Character Analysis

Sulk is the young black man who works alongside Astor. When Mrs. McIntyre learns that Mr. Guizac has arranged for Sulk to marry Guizac's sixteen-year-old cousin (who is dying in a Polish detention camp), Mrs. McIntyre, flips out. Interracial marriage is not something she considers acceptable, even if it could possibly save the girl's life.
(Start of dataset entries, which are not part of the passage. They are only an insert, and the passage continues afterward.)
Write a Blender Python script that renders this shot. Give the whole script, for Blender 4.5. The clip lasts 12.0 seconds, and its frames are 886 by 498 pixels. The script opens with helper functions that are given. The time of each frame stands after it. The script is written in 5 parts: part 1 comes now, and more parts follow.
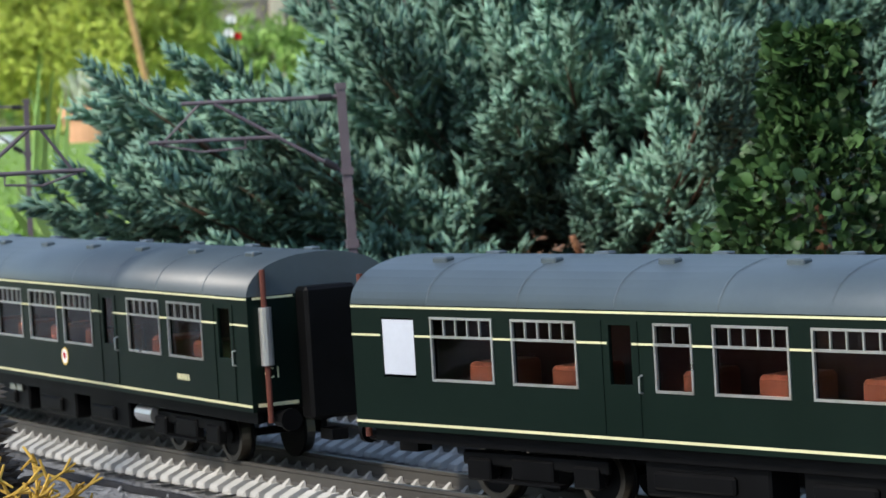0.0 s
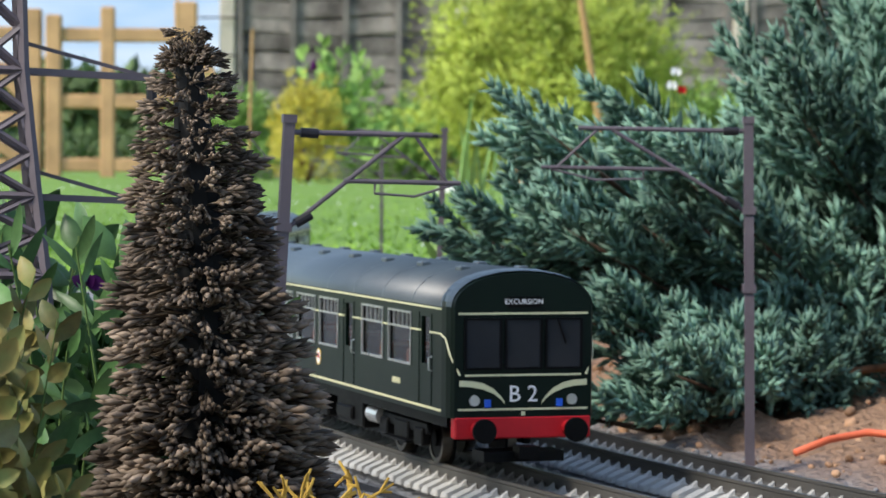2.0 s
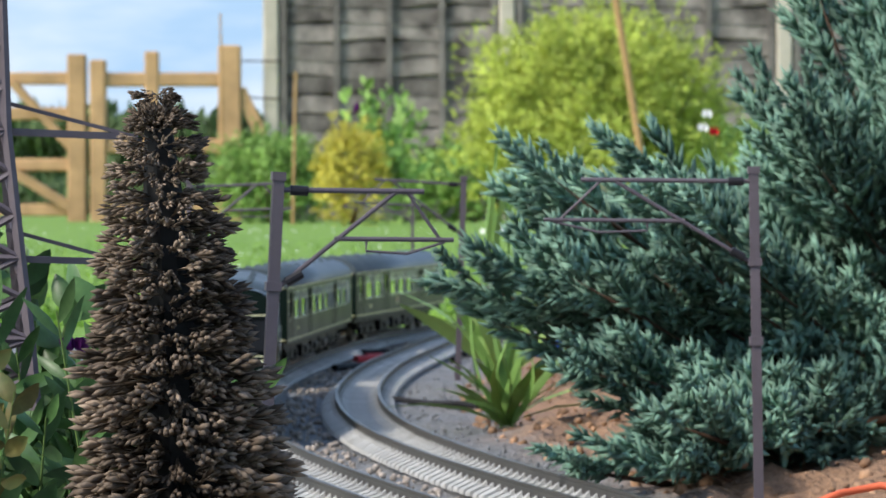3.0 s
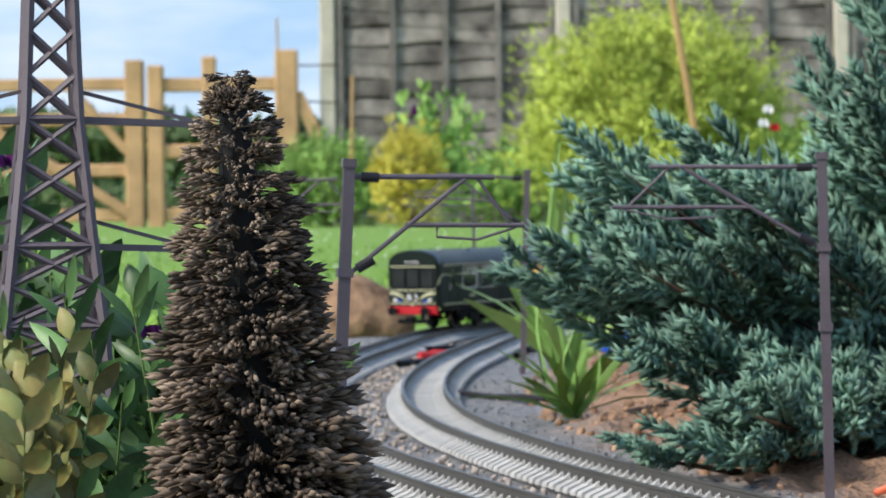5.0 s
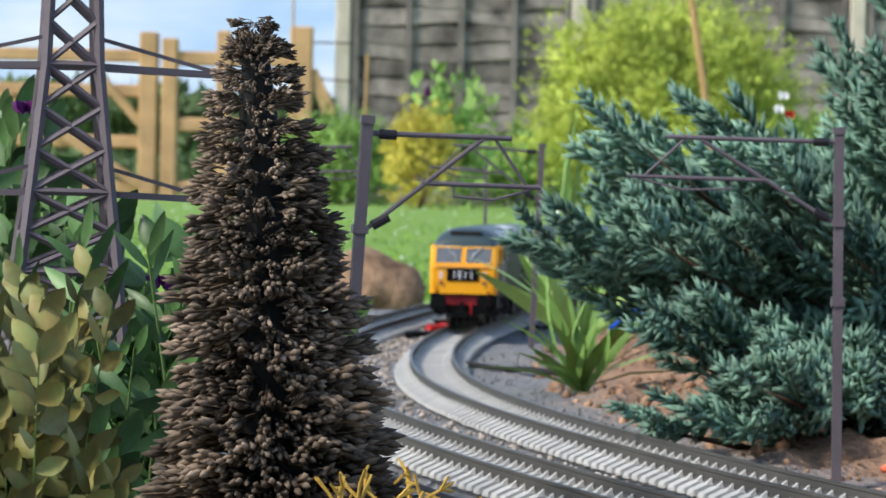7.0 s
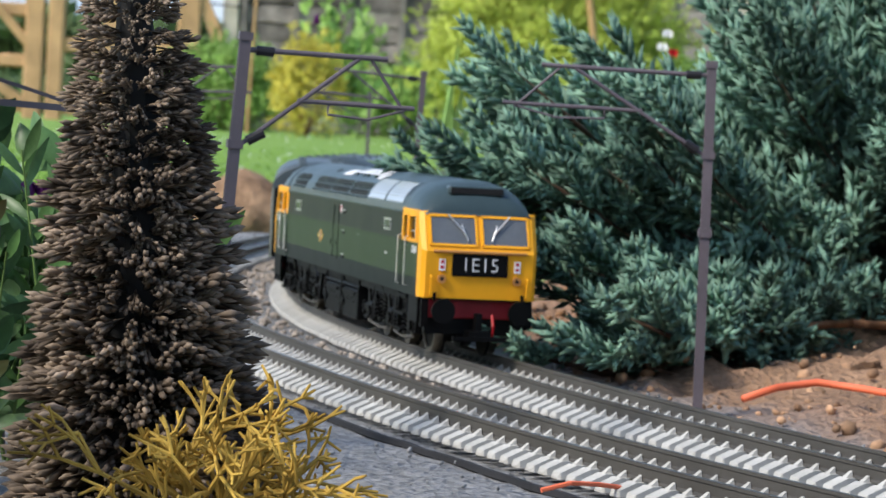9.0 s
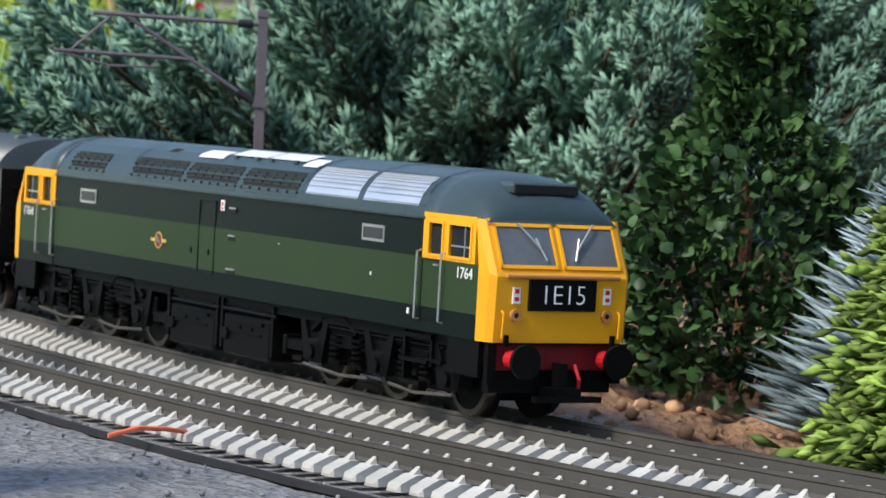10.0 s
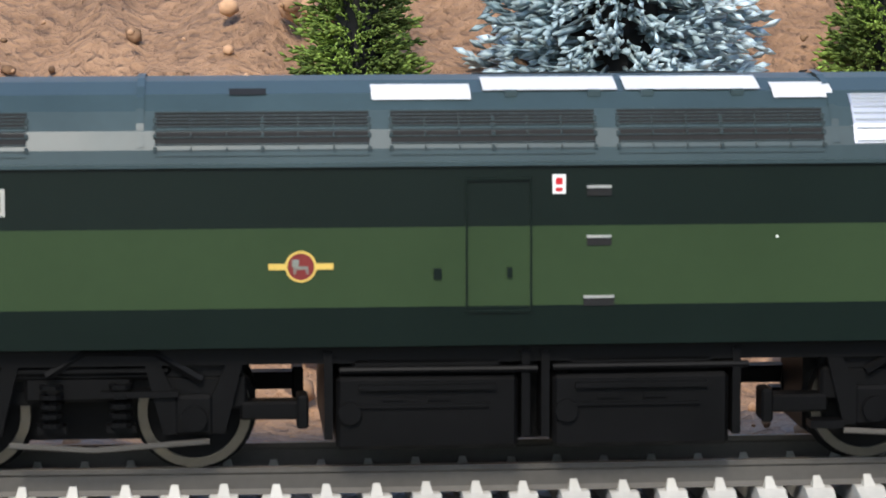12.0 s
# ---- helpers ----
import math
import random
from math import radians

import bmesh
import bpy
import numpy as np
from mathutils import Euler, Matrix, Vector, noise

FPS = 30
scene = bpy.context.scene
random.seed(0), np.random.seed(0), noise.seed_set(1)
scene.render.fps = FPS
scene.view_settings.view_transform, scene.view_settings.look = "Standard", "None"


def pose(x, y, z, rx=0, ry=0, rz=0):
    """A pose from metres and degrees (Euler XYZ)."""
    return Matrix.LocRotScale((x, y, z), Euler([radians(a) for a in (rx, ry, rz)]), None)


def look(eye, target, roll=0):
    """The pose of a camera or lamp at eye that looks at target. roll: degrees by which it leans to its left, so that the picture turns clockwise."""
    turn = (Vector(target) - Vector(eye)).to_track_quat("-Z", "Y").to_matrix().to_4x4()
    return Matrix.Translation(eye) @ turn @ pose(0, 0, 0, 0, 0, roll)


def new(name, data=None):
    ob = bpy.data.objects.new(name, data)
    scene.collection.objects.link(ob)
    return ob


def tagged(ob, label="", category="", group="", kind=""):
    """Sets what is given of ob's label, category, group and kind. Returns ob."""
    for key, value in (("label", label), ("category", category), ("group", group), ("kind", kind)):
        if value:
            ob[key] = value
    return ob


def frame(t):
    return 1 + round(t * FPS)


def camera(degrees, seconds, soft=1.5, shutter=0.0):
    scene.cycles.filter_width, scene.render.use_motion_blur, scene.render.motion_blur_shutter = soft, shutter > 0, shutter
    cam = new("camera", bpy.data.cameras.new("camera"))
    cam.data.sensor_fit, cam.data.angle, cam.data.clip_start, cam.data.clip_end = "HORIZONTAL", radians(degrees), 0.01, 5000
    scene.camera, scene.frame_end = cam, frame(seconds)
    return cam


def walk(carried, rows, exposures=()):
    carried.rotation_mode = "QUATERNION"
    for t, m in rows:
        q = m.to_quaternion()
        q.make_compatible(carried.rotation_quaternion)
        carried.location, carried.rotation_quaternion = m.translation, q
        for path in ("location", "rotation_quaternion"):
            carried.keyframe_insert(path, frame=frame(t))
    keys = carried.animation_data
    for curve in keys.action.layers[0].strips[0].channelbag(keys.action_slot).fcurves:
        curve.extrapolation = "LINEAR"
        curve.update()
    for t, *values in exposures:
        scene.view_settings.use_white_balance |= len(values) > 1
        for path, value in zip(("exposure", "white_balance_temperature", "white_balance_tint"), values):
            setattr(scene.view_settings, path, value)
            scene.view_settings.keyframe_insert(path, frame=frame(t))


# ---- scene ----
cam = camera(17.38, 12.0, soft=1.5, shutter=0.0)
cam.data.dof.use_dof, cam.data.dof.focus_distance, cam.data.dof.aperture_fstop = True, 0.52, 110


def aim(x, y, z, yaw, pitch, roll):
    """Camera pose: yaw clockwise from +y, pitch downwards, roll to its left, in degrees."""
    return pose(x, y, z, 90 - pitch, 0, -yaw) @ pose(0, 0, 0, 0, 0, roll)


PATH = [
    (0, -0.0200, -0.0476, 0.0844, 11.09, 3.16, -3.46), (0.5, -0.0187, -0.0340, 0.0832, 9.05, 1.90, -2.20),
    (1, -0.0222, -0.0425, 0.0769, 7.71, 1.34, -1.33), (1.5, -0.0145, -0.0300, 0.0757, 4.72, 1.48, -0.30),
    (2, 0.0015, -0.0030, 0.0737, 2.25, 1.62, 0.40), (2.5, 0.0142, 0.0070, 0.0774, 1.68, 0.97, 0.17),
    (4.5, 0.0119, 0.0066, 0.0750, 0.52, 0.71, -1.12), (5, 0.0110, 0.0055, 0.0734, 0.18, 0.75, -0.69),
    (5.5, 0.0102, 0.0059, 0.0720, 0.00, 0.72, -0.32), (6, 0.0104, 0.0055, 0.0720, -0.10, 0.74, -0.14),
    (6.5, 0.0097, 0.0053, 0.0704, -0.17, 0.84, 0.42), (8.5, 0.0098, 0.0015, 0.0650, 1.19, 2.06, 2.87),
    (9, 0.0124, -0.0045, 0.0658, 2.35, 2.37, 3.03), (9.5, 0.0058, -0.0086, 0.0738, 6.48, 3.05, 3.56),
    (10, 0.0020, -0.0066, 0.0630, 11.96, 2.70, 3.21), (10.5, 0.0132, 0.0010, 0.0589, 18.61, 3.21, 2.10),
    (11, 0.0229, 0.0068, 0.0674, 28.58, 5.11, 0.65), (11.5, 0.0429, 0.0128, 0.0720, 41.51, 7.04, -0.55),
    (12, 0.0540, 0.0146, 0.0729, 53.56, 6.60, -0.09)]
walk(cam, [(r[0], aim(*r[1:])) for r in PATH])

# ---- light ----
world = bpy.data.worlds.new("sky")
scene.world = world
world.use_nodes = True
wn = world.node_tree
sky = wn.nodes.new("ShaderNodeTexSky")
sky.sky_type, sky.sun_disc = "NISHITA", False
sky.sun_elevation, sky.sun_rotation = radians(44), radians(-118)
sky.air_density, sky.dust_density = 1.0, 1.0
wn.links.new(sky.outputs[0], wn.nodes["Background"].inputs[0])
wn.nodes["Background"].inputs[1].default_value = 0.13
sun = new("sun", bpy.data.lights.new("sun", "SUN"))
sun.data.energy, sun.data.angle, sun.data.color = 1.7, radians(11), (1.0, 0.93, 0.82)
SUN_EL, SUN_AZ = 44, -118
sun.matrix_world = look((-10 * math.cos(radians(SUN_EL)) * math.sin(radians(-SUN_AZ)), 10 * math.cos(radians(SUN_EL)) * math.cos(radians(SUN_AZ)),
                         10 * math.sin(radians(SUN_EL))), (0, 0, 0))
scene.view_settings.exposure = 1.15

# ---- materials ----


def mat(name, col, rough=0.6, metal=0.0, var=0.15, scale=80.0, bump=0.0, col2=None, fine=900.0, island=0.0, obj=0.0, spec=0.28):
    m = bpy.data.materials.new(name)
    m.use_nodes = True
    t = m.node_tree
    b = t.nodes["Principled BSDF"]
    b.inputs["Roughness"].default_value = rough
    b.inputs["Metallic"].default_value = metal
    b.inputs["Specular IOR Level"].default_value = spec
    co = t.nodes.new("ShaderNodeTexCoord")
    n1 = t.nodes.new("ShaderNodeTexNoise")
    n1.inputs["Scale"].default_value, n1.inputs["Detail"].default_value = scale, 6
    n2 = t.nodes.new("ShaderNodeTexNoise")
    n2.inputs["Scale"].default_value, n2.inputs["Detail"].default_value = fine, 3
    for n in (n1, n2):
        t.links.new(co.outputs["Object"], n.inputs["Vector"])
    ramp = t.nodes.new("ShaderNodeMapRange")
    ramp.inputs[1].default_value, ramp.inputs[2].default_value = 0.3, 0.7
    t.links.new(n1.outputs[0], ramp.inputs[0])
    mix = t.nodes.new("ShaderNodeMix")
    mix.data_type = "RGBA"
    a = tuple(max(0, c * (1 - var)) for c in col)
    d = tuple(min(1, c * (1 + var)) for c in (col2 or col))
    mix.inputs[6].default_value, mix.inputs[7].default_value = (*a, 1), (*d, 1)
    t.links.new(ramp.outputs[0], mix.inputs[0])
    out = mix.outputs[2]
    hs = t.nodes.new("ShaderNodeHueSaturation")
    t.links.new(out, hs.inputs["Color"])
    val = t.nodes.new("ShaderNodeMath")
    val.operation = "MULTIPLY_ADD"
    t.links.new(n2.outputs[0], val.inputs[0])
    val.inputs[1].default_value, val.inputs[2].default_value = var * 1.4, 1 - var * 0.7
    last = val
    if island or obj:
        src = t.nodes.new("ShaderNodeNewGeometry").outputs["Random Per Island"] if island else t.nodes.new("ShaderNodeObjectInfo").outputs["Random"]
        v2 = t.nodes.new("ShaderNodeMath")
        v2.operation = "MULTIPLY_ADD"
        amt = island or obj
        t.links.new(src, v2.inputs[0])
        v2.inputs[1].default_value, v2.inputs[2].default_value = amt, -amt / 2
        v3 = t.nodes.new("ShaderNodeMath")
        v3.operation = "ADD"
        t.links.new(v2.outputs[0], v3.inputs[0])
        t.links.new(val.outputs[0], v3.inputs[1])
        last = v3
    t.links.new(last.outputs[0], hs.inputs["Value"])
    t.links.new(hs.outputs[0], b.inputs["Base Color"])
    rr = t.nodes.new("ShaderNodeMapRange")
    rr.inputs[3].default_value, rr.inputs[4].default_value = max(0.02, rough - 0.08), min(1, rough + 0.08)
    t.links.new(n1.outputs[0], rr.inputs[0])
    t.links.new(rr.outputs[0], b.inputs["Roughness"])
    if bump:
        bp = t.nodes.new("ShaderNodeBump")
        bp.inputs["Strength"].default_value = 1.0
        bp.inputs["Distance"].default_value = bump
        t.links.new(n2.outputs[0], bp.inputs["Height"])
        t.links.new(bp.outputs[0], b.inputs["Normal"])
    return m


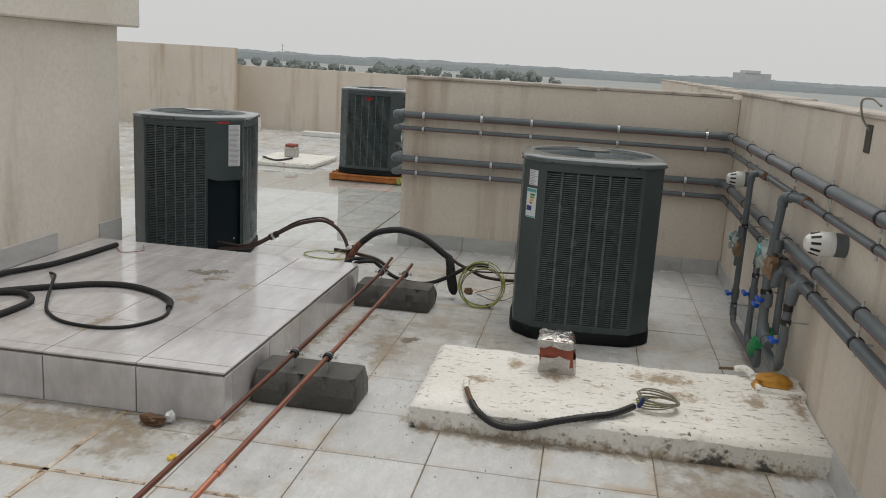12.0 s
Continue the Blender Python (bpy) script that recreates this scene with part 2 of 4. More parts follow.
M["paper"] = mat("label_paper", (0.70, 0.73, 0.76), 0.55, scale=20, alt=(0.68, 0.68, 0.67), bump=0.0)
M["ink"] = mat("label_ink", (0.40, 0.40, 0.41), 0.6, bump=0.0)
M["navy"] = mat("navy_ink", (0.03, 0.05, 0.20), 0.5, bump=0.0)
M["orange_ink"] = mat("orange_ink", (0.55, 0.16, 0.05), 0.5, bump=0.0)
M["yellow_ink"] = mat("yellow_ink", (0.75, 0.52, 0.04), 0.5, bump=0.0)
M["red"] = mat("red_badge", (0.55, 0.02, 0.03), 0.4, bump=0.0)
M["blue"] = mat("blue_plastic", (0.01, 0.10, 0.55), 0.4)
M["green"] = mat("green_plastic", (0.01, 0.30, 0.09), 0.45)
M["teal"] = mat("teal_ink", (0.10, 0.38, 0.38), 0.5, bump=0.0)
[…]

Sulk, along with Mrs. McIntyre and Mr. Shortley, contributes to the murder of Mr. Guizac by deliberately failing to warn Mr. Guizac that the tractor brake has slipped. Why would he do this? Well, in Section 1, we learn that Mr. Guizac caught Sulk stealing a turkey, manhandled him, and dragged him before Mrs. McIntyre. Sulk, however, wasn't punished for this transgression. Mrs. McIntyre apparently prefers him stealing food to paying him enough to buy his own. The fact that Sulk has to steal in order to eat might well be humiliating him, and something he doesn't want Mr. Guizac to know about. If he also feels that Mr. Guizac cheated him – taking his money to pay for his fiancé's trip, but using it for something else (any number of people could have put this idea into his head, and for all we know it's true) – then he might have wanted revenge on Mr. Guizac.

Like Mr. Shortley, Sulk leaves the farm after Mr. Guizac's murder. How do you think the incident might have affected him?